Competition Not Regulation Keeps Trash Costs LowOP-ED Monday, June 27, 2011
An editorial published in the May 30 issue of the Business Journal headlined “L.A.’s Current Trash System Is a Big Heap” was so riddled with inaccuracies that it begs a response.
And we can start with the headline. It is disingenuous to trash the city of L.A.’s waste collection and recycling programs when the city is in fact recognized as a national leader.
The standard by which all California municipalities are judged is a state law that requires municipalities divert 50 percent or more of their waste from landfills. The city of Los Angeles far exceeds this – currently diverting more than 65 percent of its waste from landfills, achieved from groundbreaking programs aimed at multifamily apartment recycling (about 750,000 multifamily units are in the city), food waste recycling for restaurants, and specialized commercial recycling developed by industry and our business customers. It’s far from the “Wild West” as claimed in the op-ed. All this is based on comprehensive and highly audited city reporting.
Special interest groups seem to want to stir the L.A. waste collection pot to benefit themselves; however, in reality, the pot is already being stirred and necessary new ingredients are being added. Our city’s stated goal is to reach 70 percent diversion by 2013. Given this rapid progress, this goal appears to be attainable next year. From here, the ultimate goal is “zero waste” by 2020 and city-adopted long-range programs are already bringing results.
For example, the Recovering Energy Natural Resources and Economic Benefit from Waste for L.A. program was adopted several years ago and the Solid Waste Integrated Resources Plan is almost ready to launch after years of grass-roots community meetings. A key part of this long-range planning is alternative technologies to convert waste into clean-burning gases that provide power and reduce landfilling.
Again, state law is changing the waste collection recipe. In 2006, the Global Warming Initiative, AB 32, was passed in California, and all municipalities will have to create a franchise agreement for waste haulers that collect commercial waste. The intent is to require various materials be recycled and set collection standards, many of which are left to each municipality to design and implement. Yes, commercial waste collection franchising is coming to Los Angeles. The question is: How will the franchise agreement be designed?

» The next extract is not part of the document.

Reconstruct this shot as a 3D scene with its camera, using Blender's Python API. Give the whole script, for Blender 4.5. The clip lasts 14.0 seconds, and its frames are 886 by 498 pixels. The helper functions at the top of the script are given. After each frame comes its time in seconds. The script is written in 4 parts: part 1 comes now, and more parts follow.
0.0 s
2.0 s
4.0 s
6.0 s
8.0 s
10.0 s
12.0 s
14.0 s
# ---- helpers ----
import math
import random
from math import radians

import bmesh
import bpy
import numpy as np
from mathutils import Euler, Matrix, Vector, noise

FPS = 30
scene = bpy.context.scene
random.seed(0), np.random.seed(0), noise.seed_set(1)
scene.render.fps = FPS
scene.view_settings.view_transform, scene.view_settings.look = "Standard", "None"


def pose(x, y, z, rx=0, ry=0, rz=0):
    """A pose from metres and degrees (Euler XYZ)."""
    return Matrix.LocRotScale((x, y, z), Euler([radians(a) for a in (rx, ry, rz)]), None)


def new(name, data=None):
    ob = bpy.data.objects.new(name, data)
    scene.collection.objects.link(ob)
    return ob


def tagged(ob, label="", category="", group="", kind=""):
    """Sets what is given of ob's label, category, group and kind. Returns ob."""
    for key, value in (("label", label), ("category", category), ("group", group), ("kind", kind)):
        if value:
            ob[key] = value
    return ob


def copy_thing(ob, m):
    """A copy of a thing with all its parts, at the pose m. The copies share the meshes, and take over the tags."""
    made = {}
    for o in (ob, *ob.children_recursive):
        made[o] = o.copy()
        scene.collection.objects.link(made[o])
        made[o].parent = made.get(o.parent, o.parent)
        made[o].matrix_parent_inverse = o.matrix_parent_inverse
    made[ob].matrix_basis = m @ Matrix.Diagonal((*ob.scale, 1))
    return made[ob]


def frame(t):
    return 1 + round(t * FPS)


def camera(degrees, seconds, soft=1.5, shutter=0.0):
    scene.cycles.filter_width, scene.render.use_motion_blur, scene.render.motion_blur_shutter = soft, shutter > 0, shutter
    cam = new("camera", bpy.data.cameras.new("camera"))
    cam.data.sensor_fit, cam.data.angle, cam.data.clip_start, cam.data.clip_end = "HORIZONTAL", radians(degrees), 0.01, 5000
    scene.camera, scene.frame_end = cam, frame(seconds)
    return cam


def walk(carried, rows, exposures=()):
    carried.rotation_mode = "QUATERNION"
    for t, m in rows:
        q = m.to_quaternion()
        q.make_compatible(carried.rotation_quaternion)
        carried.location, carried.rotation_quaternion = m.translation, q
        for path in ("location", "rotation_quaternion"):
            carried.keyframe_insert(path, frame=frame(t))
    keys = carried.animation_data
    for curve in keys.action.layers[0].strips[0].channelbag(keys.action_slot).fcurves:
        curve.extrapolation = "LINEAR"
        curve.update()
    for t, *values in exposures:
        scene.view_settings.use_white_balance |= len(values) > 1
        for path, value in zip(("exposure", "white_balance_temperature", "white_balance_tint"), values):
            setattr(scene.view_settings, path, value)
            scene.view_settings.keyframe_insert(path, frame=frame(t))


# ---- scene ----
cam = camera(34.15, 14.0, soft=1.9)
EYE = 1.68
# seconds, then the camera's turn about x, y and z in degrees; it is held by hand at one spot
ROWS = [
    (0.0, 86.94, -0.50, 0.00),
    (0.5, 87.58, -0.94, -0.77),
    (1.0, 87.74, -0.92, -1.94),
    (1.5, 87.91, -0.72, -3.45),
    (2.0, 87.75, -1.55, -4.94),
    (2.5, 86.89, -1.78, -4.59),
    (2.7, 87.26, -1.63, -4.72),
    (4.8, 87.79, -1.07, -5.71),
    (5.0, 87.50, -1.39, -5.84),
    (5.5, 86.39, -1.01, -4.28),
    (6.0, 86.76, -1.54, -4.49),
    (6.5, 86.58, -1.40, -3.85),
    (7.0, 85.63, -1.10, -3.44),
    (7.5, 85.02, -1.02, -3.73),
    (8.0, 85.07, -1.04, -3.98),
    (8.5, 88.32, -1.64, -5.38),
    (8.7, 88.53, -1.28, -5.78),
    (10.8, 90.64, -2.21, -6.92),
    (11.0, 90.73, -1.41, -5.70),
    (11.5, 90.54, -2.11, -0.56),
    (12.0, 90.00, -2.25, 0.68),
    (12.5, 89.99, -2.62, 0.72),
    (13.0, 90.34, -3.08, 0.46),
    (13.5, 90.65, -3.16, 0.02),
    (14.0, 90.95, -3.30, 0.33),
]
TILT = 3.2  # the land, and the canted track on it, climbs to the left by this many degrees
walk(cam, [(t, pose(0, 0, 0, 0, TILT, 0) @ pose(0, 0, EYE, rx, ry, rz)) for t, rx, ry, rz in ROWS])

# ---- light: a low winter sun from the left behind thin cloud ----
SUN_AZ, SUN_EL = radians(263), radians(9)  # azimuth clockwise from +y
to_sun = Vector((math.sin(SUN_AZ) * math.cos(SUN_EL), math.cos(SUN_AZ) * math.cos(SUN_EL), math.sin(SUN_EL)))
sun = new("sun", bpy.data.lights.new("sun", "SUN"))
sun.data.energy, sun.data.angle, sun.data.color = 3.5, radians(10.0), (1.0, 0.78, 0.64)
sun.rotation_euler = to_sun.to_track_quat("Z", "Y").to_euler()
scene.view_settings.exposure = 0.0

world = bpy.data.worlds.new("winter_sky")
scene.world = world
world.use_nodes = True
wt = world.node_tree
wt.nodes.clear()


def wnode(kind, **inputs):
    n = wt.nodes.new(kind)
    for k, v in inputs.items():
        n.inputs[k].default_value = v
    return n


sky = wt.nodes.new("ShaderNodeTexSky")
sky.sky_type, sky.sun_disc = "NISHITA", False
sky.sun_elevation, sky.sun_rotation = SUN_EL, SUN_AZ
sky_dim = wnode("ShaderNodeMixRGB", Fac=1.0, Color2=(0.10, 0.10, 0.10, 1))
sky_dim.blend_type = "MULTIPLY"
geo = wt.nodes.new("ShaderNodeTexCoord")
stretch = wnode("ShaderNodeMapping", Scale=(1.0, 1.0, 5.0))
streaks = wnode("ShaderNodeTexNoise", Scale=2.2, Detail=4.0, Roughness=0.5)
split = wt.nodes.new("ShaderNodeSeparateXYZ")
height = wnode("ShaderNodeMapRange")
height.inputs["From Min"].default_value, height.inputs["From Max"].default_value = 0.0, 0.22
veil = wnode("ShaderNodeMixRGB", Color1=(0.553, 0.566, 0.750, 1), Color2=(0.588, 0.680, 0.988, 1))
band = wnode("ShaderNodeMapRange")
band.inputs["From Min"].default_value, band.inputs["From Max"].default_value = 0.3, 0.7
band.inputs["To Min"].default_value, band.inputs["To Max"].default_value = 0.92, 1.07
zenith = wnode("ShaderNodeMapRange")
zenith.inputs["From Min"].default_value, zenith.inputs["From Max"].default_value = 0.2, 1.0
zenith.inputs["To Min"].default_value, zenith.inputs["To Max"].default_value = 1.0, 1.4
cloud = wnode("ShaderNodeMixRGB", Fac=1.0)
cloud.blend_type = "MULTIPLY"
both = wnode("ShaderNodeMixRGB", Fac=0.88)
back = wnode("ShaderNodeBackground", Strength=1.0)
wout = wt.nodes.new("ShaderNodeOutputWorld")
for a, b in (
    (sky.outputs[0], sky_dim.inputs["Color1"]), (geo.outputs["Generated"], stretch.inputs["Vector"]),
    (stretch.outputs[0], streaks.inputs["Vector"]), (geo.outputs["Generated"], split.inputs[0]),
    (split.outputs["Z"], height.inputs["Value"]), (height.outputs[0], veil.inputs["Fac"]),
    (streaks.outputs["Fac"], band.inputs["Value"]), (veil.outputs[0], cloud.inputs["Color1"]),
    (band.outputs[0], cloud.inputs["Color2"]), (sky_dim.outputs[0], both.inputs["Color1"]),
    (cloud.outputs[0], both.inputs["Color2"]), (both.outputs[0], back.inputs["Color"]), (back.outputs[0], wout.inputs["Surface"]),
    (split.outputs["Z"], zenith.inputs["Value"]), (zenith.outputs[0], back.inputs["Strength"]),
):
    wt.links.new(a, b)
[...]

Currently in Los Angeles, 140 waste haulers are permitted, serving one of the largest concentrations of commercial business in the nation. Most haulers are small businesses, many of which have been family operated for generations. Our industry has invested tens of millions of dollars in clean trucks and the use of alternative fuels. Solid-waste industry fleets have special rules and already are the cleanest in the nation. The industry should be commended, not attacked, for its huge investment over the past years in clean technology. Calling the industry “dirty” is a misrepresentation that ignores the facts.